··· DATA SECTION
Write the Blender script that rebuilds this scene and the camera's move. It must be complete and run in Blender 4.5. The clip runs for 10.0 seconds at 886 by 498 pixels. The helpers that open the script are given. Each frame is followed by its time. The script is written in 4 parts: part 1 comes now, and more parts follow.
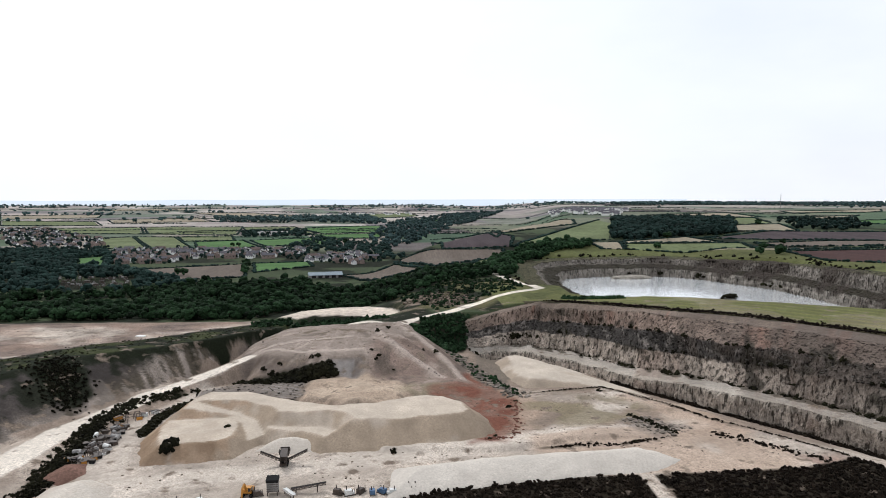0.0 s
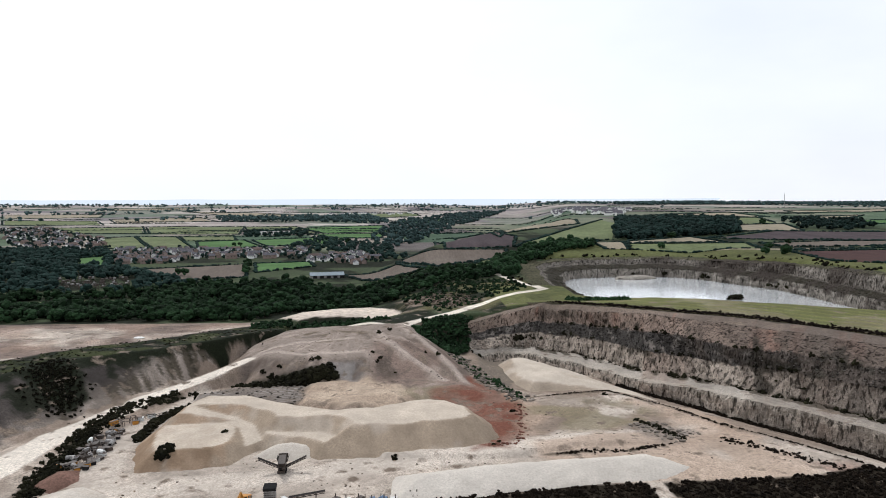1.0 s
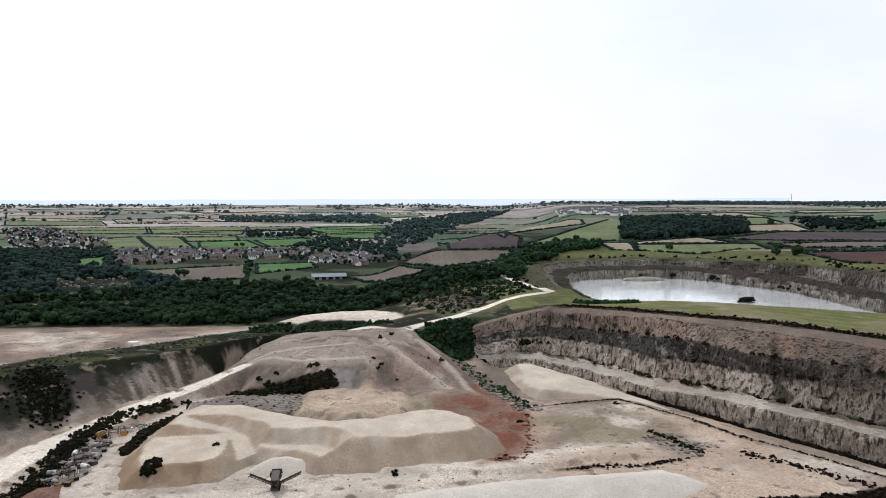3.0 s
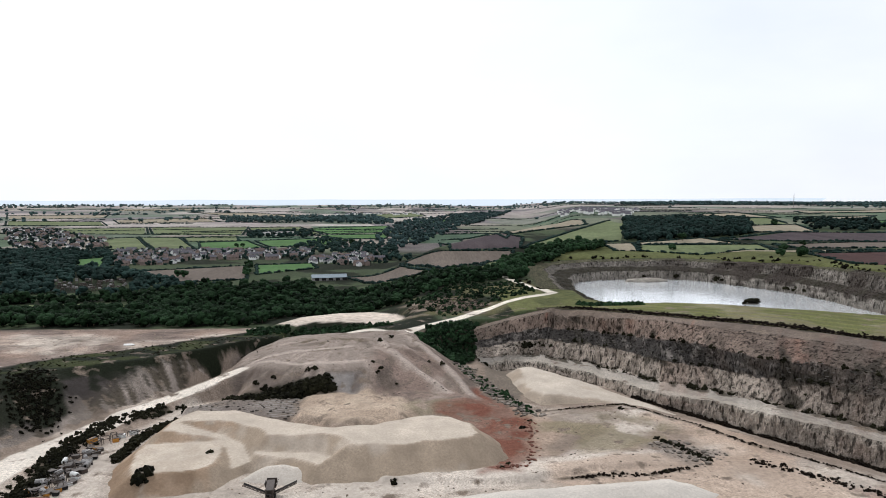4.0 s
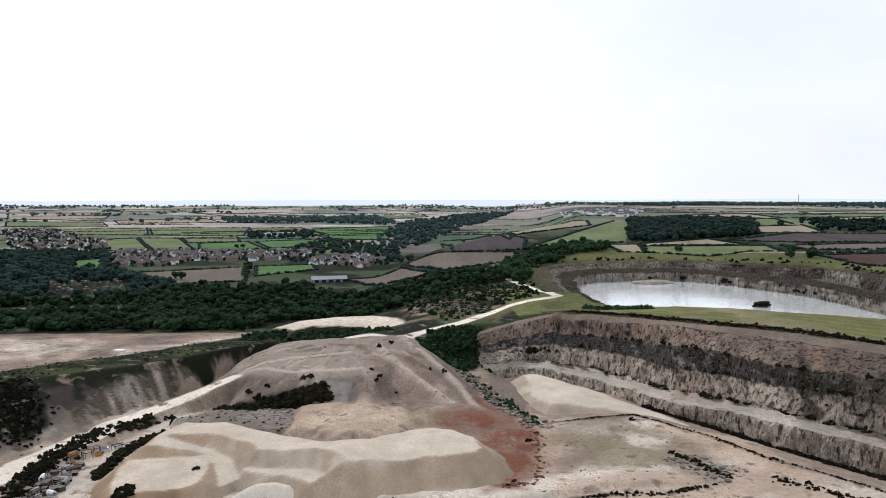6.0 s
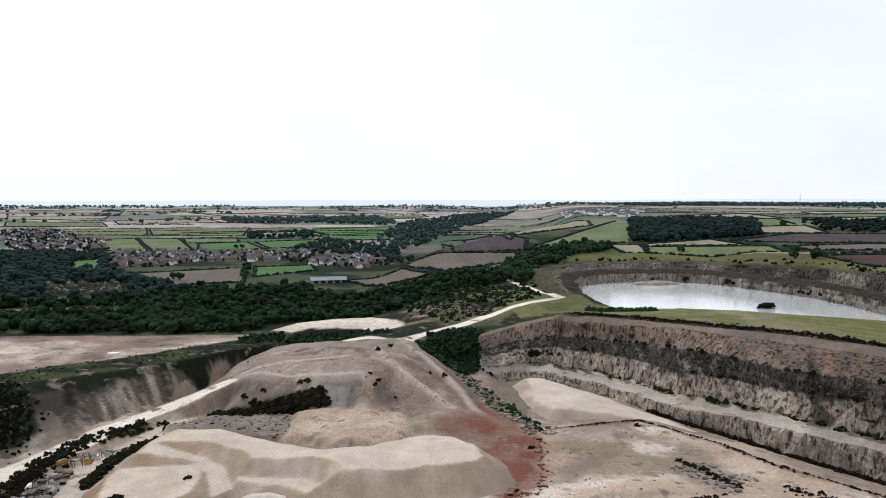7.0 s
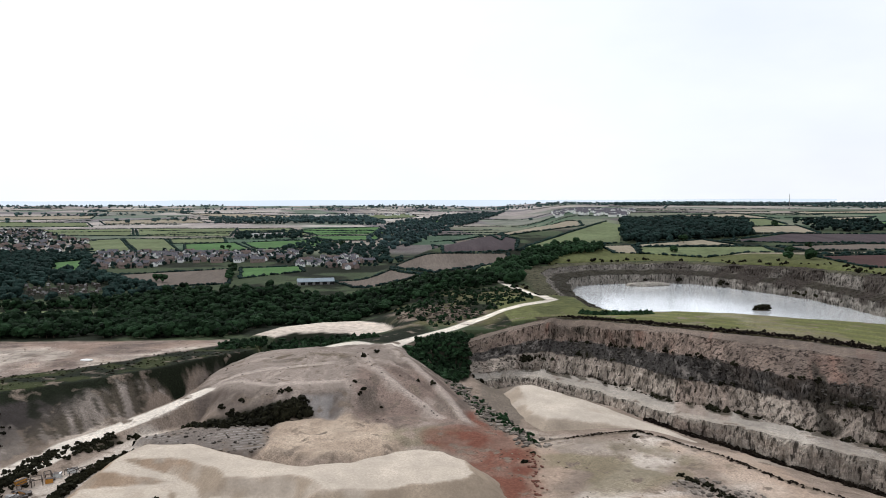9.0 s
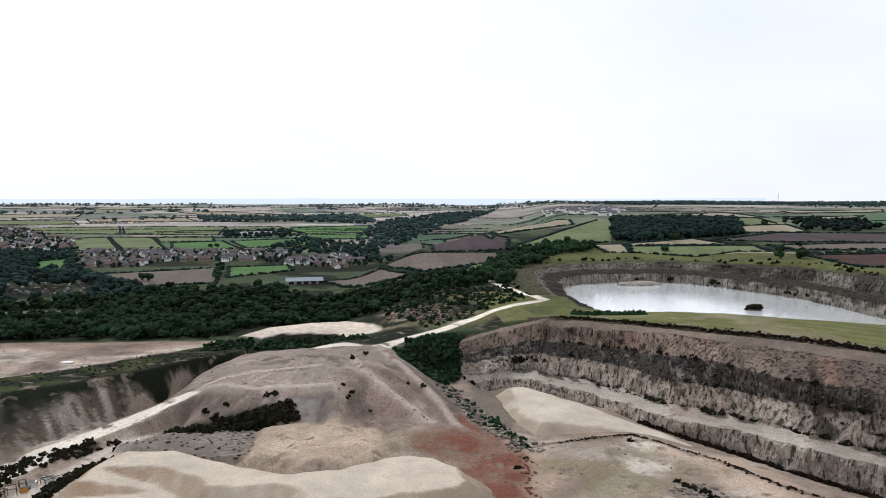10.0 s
······
▶ [PROBLEM TO WORK ON]
Every line is to be duplicated exactly, though pictures stay out.

▶ [ANSWER TO THIS EXERCISE]
Write the Blender script that rebuilds this scene and the camera's move. It must be complete and run in Blender 4.5. The clip runs for 10.0 seconds at 886 by 498 pixels. The helpers that open the script are given. Each frame is followed by its time. The script is written in 4 parts: part 1 comes now, and more parts follow.
0.0 s
1.0 s
3.0 s
4.0 s
6.0 s
7.0 s
9.0 s
10.0 s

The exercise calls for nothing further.